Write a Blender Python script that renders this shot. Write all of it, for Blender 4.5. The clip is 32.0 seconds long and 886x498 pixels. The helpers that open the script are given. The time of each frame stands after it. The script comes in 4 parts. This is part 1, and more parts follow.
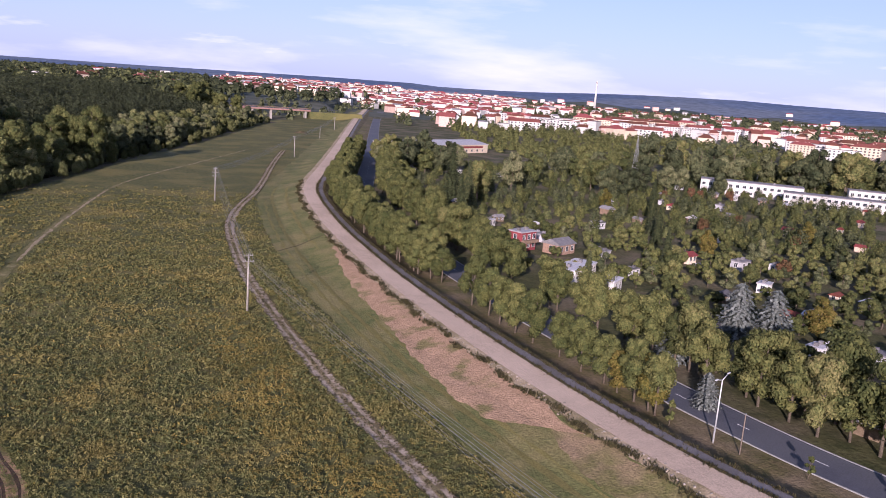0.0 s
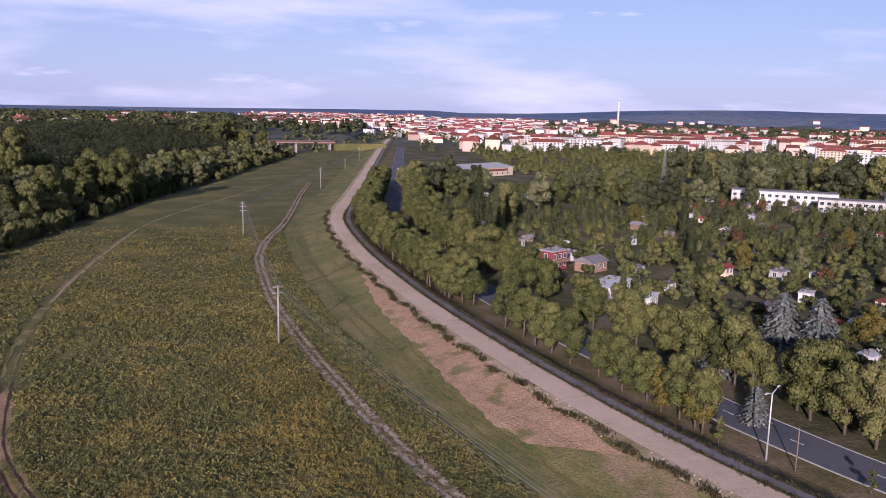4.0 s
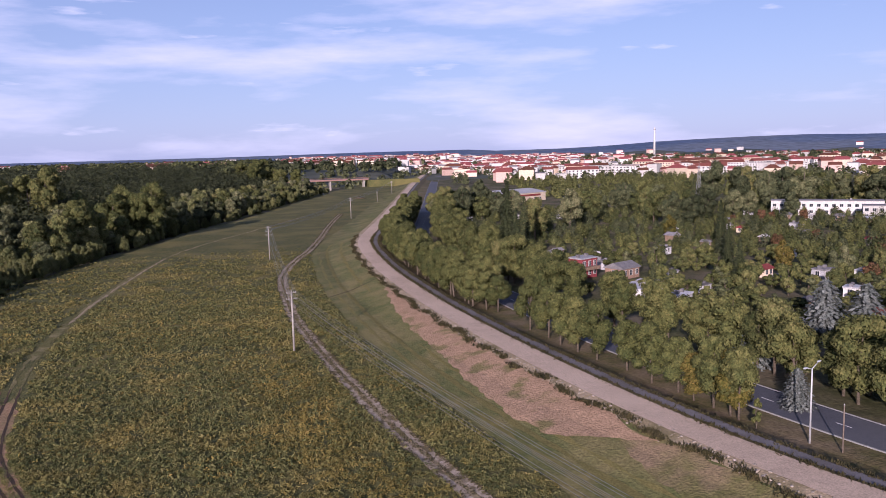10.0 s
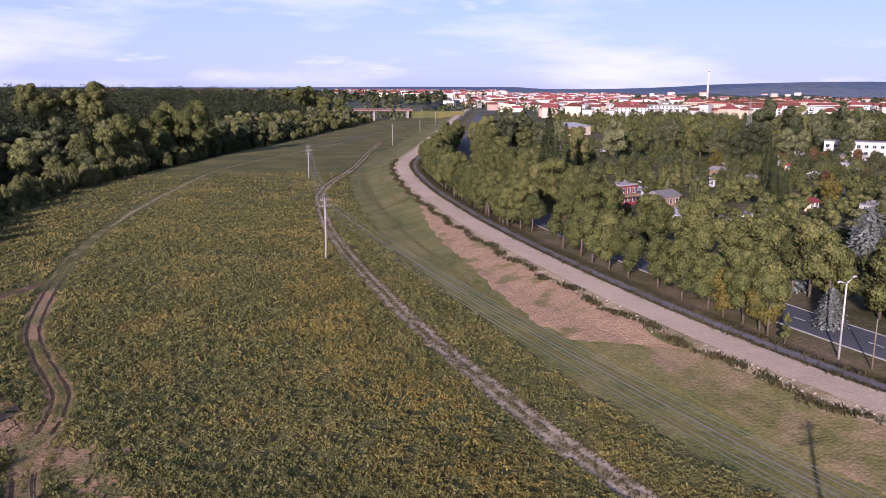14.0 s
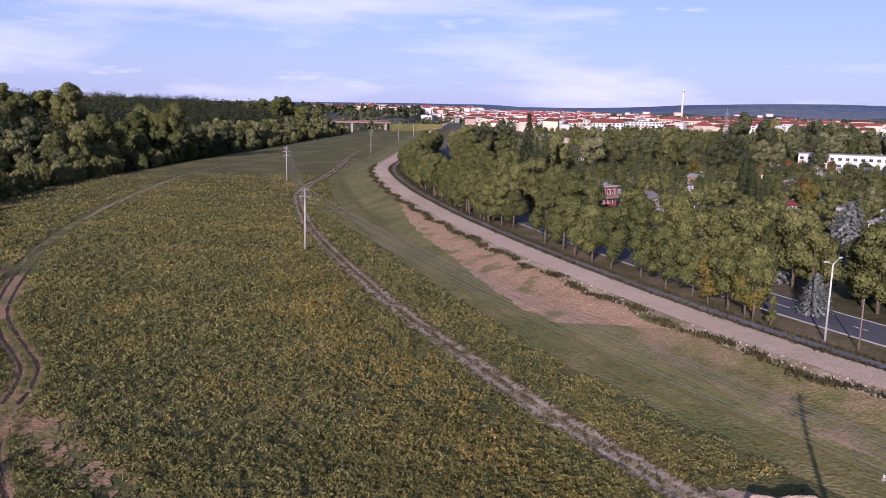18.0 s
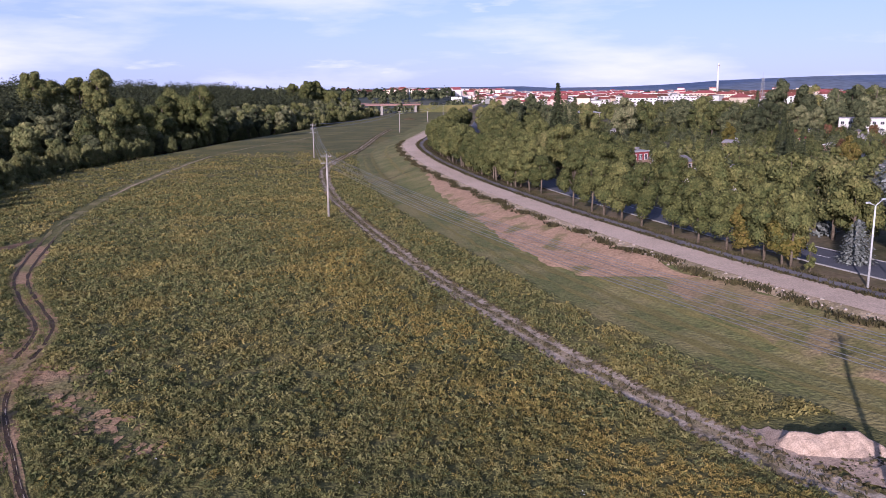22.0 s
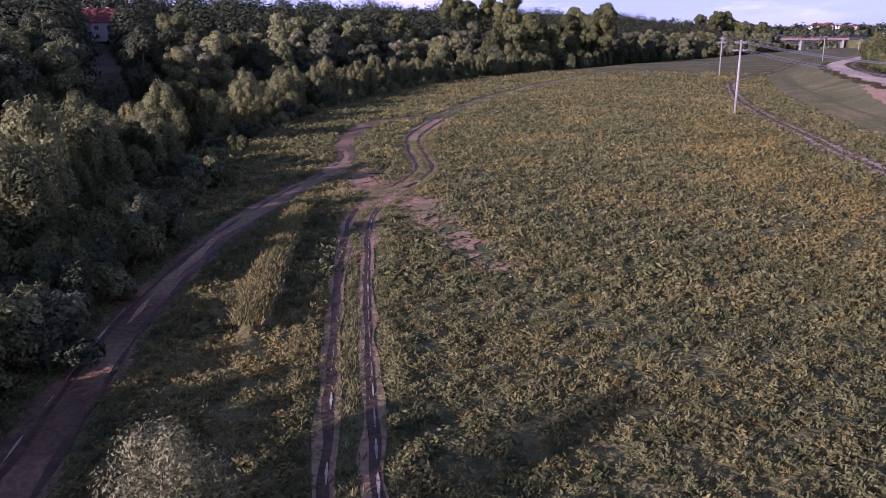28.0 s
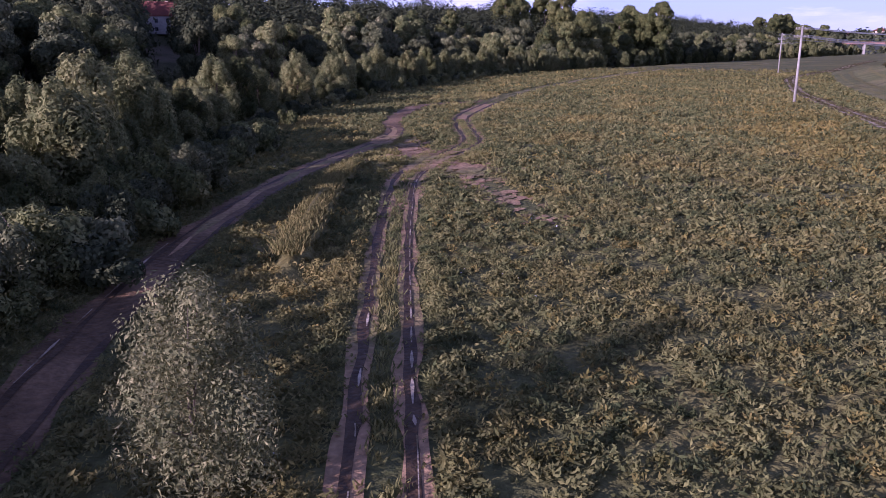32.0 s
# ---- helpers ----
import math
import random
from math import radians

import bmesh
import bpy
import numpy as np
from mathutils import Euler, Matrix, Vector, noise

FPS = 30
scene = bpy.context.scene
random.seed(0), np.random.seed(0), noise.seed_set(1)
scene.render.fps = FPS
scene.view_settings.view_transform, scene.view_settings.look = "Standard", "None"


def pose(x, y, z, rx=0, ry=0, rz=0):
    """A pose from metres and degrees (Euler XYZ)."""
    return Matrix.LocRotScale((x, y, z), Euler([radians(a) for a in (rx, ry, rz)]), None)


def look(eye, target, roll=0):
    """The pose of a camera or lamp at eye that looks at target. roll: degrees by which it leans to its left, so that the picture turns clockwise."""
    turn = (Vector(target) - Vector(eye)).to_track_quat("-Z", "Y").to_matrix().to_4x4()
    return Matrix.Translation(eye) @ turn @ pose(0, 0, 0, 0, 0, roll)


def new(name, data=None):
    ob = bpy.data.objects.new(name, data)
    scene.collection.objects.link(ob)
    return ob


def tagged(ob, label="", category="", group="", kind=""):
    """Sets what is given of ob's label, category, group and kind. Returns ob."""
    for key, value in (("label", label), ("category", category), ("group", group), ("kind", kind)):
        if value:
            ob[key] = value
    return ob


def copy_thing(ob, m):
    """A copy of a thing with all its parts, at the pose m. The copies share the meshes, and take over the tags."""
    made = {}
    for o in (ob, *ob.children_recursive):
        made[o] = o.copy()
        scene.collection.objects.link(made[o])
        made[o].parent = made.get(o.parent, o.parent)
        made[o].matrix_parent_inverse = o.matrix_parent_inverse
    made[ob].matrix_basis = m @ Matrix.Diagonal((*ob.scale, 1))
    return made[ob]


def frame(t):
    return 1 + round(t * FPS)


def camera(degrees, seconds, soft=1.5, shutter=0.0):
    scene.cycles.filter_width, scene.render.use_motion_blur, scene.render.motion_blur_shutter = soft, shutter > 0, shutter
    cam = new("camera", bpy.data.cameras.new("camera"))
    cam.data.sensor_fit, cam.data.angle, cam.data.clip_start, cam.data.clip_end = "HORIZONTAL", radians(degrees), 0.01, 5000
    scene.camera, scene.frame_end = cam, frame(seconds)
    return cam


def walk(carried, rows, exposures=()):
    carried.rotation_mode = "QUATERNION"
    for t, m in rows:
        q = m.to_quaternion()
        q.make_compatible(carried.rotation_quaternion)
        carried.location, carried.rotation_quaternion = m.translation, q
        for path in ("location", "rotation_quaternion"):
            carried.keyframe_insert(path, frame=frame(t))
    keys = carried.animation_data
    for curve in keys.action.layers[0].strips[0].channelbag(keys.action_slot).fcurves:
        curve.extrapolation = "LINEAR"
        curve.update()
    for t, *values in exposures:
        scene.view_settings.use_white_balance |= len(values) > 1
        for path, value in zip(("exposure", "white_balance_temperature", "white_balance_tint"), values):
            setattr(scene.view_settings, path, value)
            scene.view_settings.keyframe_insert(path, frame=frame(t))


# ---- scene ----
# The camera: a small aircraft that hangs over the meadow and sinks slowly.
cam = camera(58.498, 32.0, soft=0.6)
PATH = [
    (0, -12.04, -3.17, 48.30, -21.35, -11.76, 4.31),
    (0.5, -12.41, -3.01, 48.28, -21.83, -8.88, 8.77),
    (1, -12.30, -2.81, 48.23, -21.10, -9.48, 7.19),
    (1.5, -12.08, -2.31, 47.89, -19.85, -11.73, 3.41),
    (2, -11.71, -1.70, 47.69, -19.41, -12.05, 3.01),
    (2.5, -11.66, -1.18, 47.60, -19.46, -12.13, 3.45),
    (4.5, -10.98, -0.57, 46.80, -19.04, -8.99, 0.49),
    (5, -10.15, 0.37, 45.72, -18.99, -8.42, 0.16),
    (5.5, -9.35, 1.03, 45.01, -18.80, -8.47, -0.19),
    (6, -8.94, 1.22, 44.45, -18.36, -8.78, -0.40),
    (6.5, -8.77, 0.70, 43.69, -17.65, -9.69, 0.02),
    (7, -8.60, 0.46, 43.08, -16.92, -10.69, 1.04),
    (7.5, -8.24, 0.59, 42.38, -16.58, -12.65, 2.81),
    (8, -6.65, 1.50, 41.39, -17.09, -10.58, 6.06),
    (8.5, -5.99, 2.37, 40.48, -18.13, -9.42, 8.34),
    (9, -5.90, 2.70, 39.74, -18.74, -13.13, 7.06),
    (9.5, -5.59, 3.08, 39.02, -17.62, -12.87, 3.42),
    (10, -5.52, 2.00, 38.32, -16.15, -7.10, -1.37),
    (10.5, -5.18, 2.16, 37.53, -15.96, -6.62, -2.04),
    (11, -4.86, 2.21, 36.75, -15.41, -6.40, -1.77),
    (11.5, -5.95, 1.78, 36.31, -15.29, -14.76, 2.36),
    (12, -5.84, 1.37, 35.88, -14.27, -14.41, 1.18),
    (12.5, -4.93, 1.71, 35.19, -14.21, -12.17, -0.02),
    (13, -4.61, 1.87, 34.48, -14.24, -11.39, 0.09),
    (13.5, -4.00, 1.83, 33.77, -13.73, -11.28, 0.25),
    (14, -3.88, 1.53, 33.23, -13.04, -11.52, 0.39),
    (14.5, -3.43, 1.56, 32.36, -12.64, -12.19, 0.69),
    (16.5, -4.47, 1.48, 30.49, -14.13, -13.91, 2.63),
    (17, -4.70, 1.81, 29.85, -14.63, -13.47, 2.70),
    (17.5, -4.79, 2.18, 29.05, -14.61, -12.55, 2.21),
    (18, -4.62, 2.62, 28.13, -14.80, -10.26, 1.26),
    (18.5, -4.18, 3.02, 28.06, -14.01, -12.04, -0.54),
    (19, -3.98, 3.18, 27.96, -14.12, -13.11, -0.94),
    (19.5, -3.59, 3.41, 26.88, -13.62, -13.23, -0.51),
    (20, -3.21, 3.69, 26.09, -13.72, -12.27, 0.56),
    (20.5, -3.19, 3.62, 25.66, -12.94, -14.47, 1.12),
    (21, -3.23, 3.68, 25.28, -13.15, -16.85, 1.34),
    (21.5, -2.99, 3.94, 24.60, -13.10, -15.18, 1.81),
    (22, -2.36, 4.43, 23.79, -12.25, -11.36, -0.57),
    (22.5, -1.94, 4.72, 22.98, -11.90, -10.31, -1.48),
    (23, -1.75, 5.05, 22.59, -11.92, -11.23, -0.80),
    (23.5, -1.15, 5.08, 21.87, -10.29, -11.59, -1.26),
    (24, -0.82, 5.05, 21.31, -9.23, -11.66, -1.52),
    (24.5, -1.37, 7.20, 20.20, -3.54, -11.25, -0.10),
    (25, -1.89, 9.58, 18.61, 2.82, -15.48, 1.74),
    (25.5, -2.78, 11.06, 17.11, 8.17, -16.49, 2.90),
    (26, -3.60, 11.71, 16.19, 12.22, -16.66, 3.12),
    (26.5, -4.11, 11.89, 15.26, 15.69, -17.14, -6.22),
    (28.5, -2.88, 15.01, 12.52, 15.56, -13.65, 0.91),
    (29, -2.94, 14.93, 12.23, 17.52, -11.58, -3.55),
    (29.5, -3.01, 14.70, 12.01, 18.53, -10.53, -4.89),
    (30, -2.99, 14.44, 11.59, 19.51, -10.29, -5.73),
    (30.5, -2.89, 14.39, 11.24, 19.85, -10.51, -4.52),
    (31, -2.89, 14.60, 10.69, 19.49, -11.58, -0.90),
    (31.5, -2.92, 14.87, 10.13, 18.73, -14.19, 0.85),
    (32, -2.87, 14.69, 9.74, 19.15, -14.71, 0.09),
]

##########

# Work to complete
Extract exactly and only these lines: the line containing "keys = carried.animation_data", the line containing "scene.view_settings.keyframe_insert(path, frame=frame(t))", and every line between them.

# Finished exercise
    keys = carried.animation_data
    for curve in keys.action.layers[0].strips[0].channelbag(keys.action_slot).fcurves:
        curve.extrapolation = "LINEAR"
        curve.update()
    for t, *values in exposures:
        scene.view_settings.use_white_balance |= len(values) > 1
        for path, value in zip(("exposure", "white_balance_temperature", "white_balance_tint"), values):
            setattr(scene.view_settings, path, value)
            scene.view_settings.keyframe_insert(path, frame=frame(t))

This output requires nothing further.